5. Rake Angle: Balancing Cut Quality and Tool Strength

The rake angle—the angle between the cutting face and a reference plane—determines how the tool engages the material and affects chip flow, cutting force, and tool durability.

• Positive Rake Angle: Reduces cutting force and produces a smoother finish, ideal for softer materials like aluminum. However, it creates a thinner cutting edge that may chip under heavy loads.
• Negative Rake Angle: Increases edge strength and heat resistance, making it suitable for hard materials like stainless steel. Requires more power and can produce a rougher finish.
• Neutral Rake (Zero Degree): A balanced option for beginners, offering moderate performance across a range of materials.
• Pro Tip: If you're new to lathe work, start with tools featuring neutral or slightly positive rake angles. As you gain experience, experiment with specialized angles for specific materials and finishes.

Final Recommendations

• Begin with a versatile set of HSS tools and gradually invest in carbide inserts for demanding materials.
• Always inspect tools for chipping, wear, or deformation before use.
• Use cutting fluid or lubricant to improve tool life and surface finish, especially with stainless steel and aluminum.
• Grind or replace tools when edges become dull—never force a blunt tool.
• Refer to your mini-lathe’s manual for maximum tool overhang and recommended cutting speeds.

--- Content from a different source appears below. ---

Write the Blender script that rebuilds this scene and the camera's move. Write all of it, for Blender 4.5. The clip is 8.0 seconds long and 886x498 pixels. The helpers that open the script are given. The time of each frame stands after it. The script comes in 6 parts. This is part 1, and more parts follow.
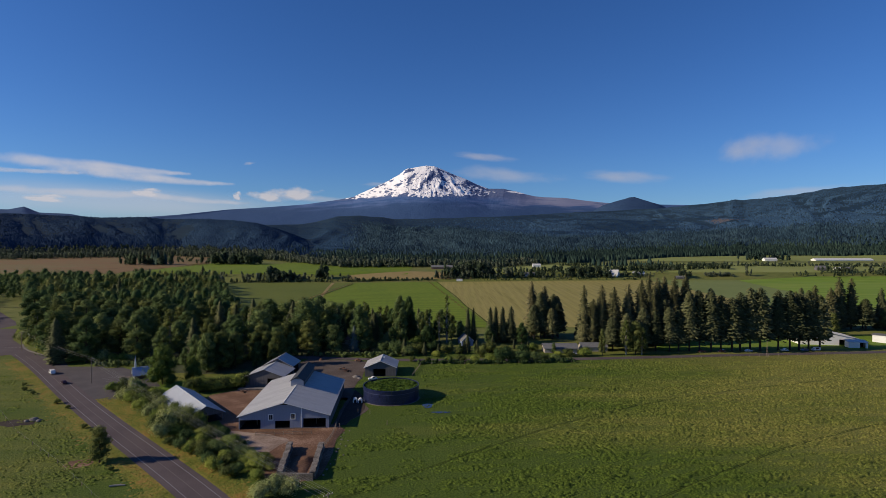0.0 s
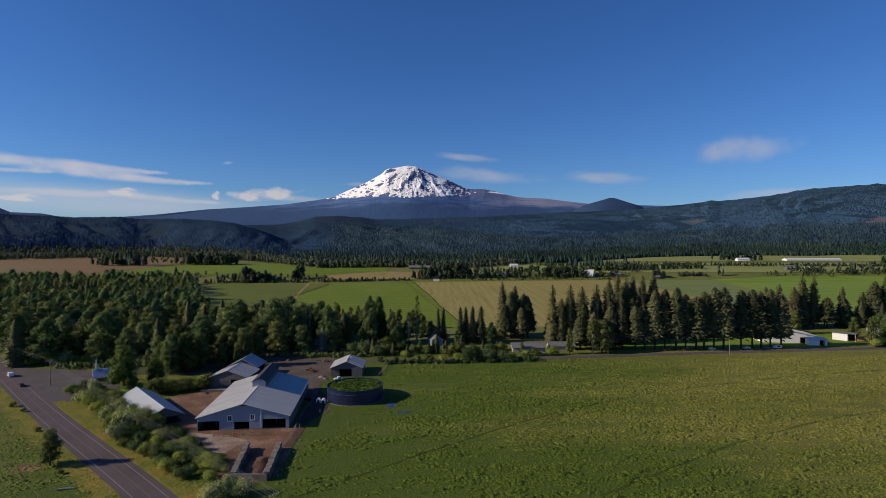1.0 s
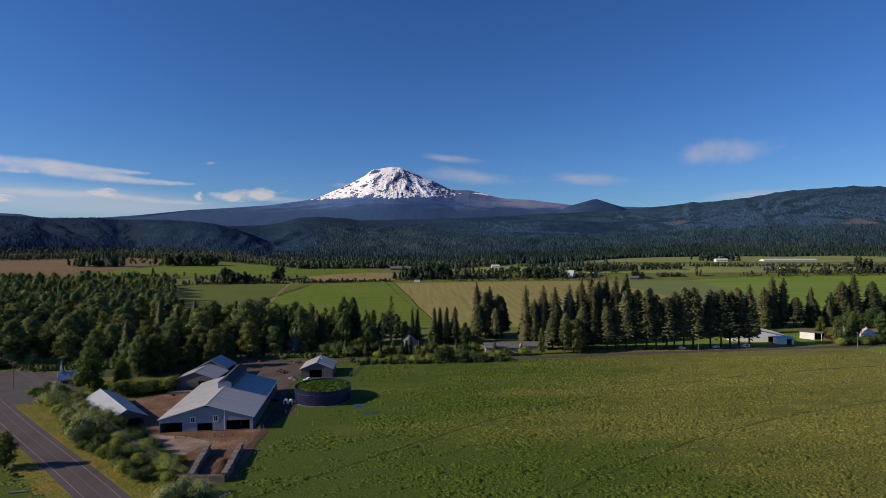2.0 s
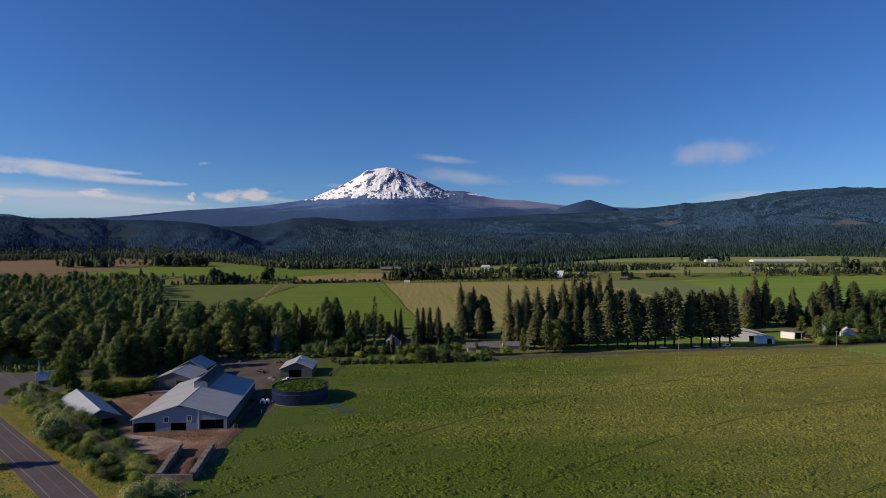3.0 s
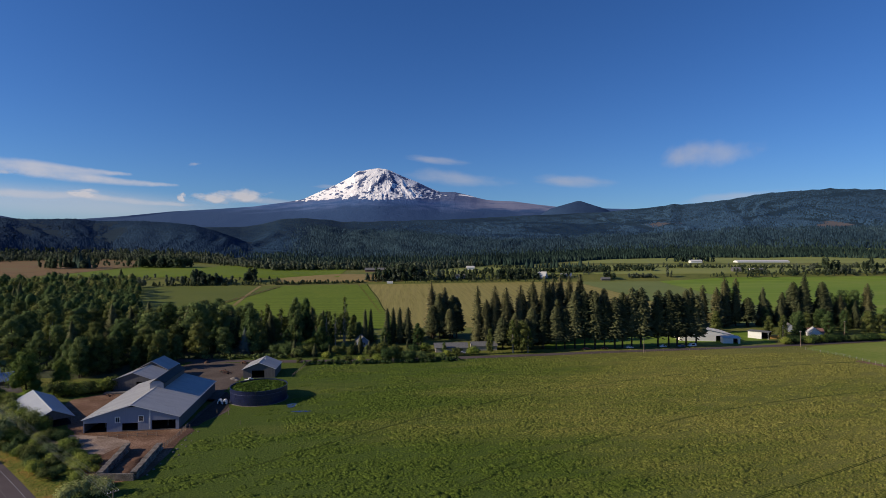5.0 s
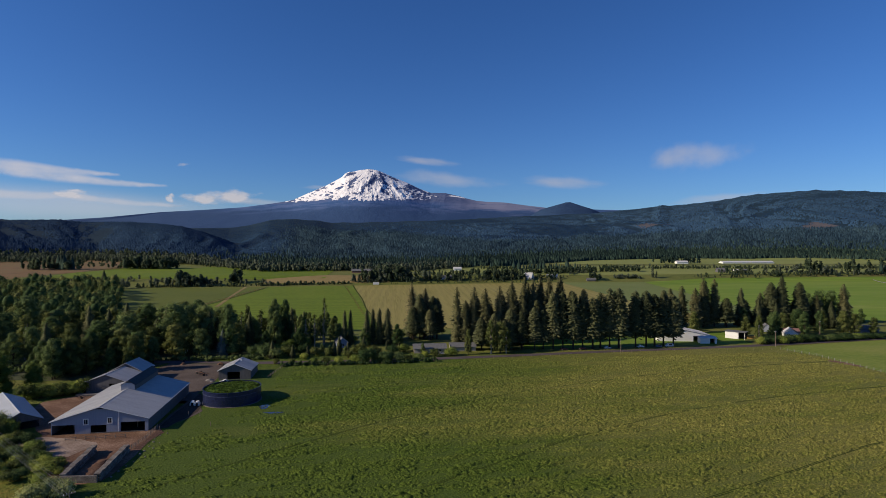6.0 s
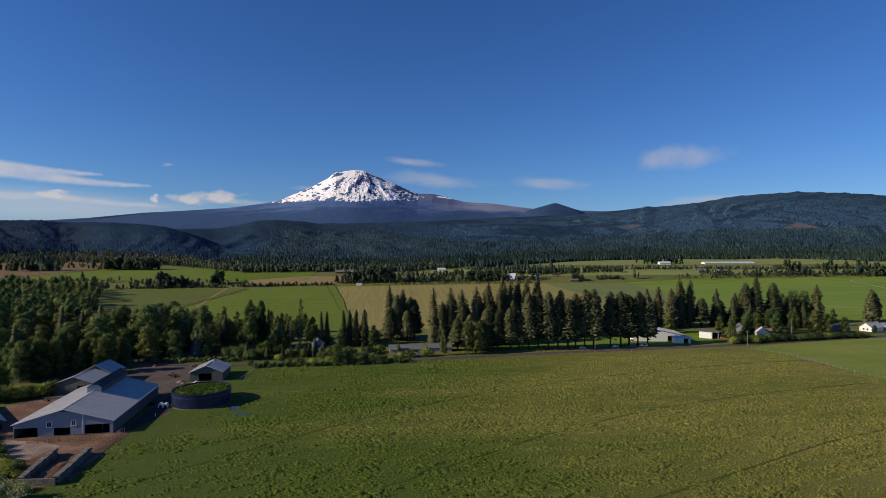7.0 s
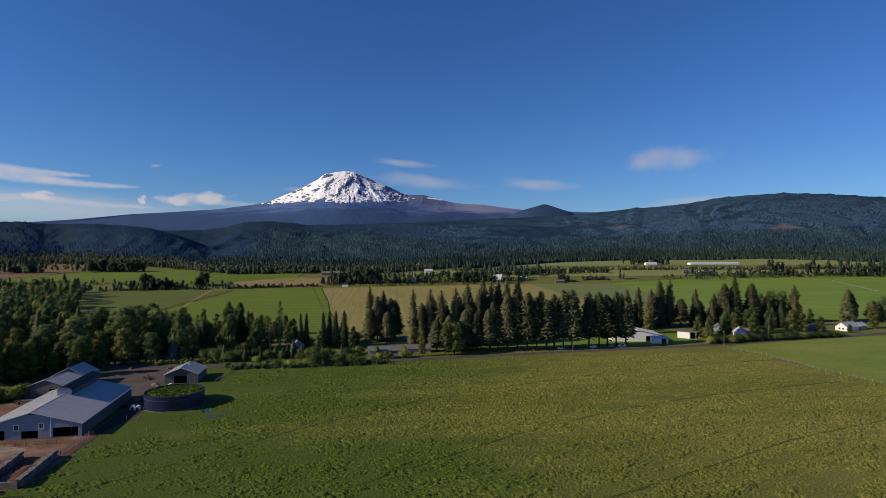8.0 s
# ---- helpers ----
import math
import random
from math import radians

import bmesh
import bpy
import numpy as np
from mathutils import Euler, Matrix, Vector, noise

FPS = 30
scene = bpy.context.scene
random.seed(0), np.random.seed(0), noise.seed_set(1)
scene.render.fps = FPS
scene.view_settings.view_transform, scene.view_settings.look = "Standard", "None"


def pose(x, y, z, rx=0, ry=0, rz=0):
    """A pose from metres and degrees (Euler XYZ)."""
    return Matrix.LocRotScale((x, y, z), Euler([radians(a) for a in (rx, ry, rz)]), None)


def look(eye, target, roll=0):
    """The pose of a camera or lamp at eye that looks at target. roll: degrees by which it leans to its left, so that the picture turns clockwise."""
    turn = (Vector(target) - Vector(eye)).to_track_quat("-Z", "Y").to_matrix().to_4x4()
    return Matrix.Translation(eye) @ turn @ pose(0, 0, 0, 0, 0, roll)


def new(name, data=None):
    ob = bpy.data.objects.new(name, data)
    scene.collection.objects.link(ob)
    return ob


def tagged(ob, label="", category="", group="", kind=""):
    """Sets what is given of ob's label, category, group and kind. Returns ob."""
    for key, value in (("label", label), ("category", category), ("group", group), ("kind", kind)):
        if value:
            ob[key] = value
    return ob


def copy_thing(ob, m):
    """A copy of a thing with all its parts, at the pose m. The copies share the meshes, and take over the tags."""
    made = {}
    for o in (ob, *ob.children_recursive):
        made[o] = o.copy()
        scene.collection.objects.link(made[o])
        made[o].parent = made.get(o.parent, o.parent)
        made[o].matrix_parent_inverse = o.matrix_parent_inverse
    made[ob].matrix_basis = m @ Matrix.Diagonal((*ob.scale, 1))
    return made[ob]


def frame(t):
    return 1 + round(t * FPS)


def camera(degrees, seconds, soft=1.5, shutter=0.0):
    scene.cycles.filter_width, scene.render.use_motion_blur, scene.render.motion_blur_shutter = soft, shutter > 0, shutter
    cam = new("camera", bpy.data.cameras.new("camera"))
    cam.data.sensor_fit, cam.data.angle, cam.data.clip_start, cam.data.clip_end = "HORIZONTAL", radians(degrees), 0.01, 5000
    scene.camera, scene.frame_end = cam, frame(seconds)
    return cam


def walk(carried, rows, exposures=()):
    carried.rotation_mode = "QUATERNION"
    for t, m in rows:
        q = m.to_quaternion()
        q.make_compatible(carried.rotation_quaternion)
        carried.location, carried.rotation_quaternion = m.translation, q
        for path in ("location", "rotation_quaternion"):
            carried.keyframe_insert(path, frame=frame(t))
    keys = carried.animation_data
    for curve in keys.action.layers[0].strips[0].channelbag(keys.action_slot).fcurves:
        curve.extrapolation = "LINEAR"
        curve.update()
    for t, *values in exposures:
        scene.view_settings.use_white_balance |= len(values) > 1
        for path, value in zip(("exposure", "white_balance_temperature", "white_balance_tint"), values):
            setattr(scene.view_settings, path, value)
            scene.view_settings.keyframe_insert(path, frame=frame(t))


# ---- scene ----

Choosing the right mini-lathe turning tools is both a science and an art. By understanding material compatibility, tool geometry, and proper setup, you’ll achieve cleaner cuts, extend tool life, and enhance the overall quality of your machining projects. With the right tools and knowledge, your mini-lathe can deliver professional-grade results in even the most compact workshop.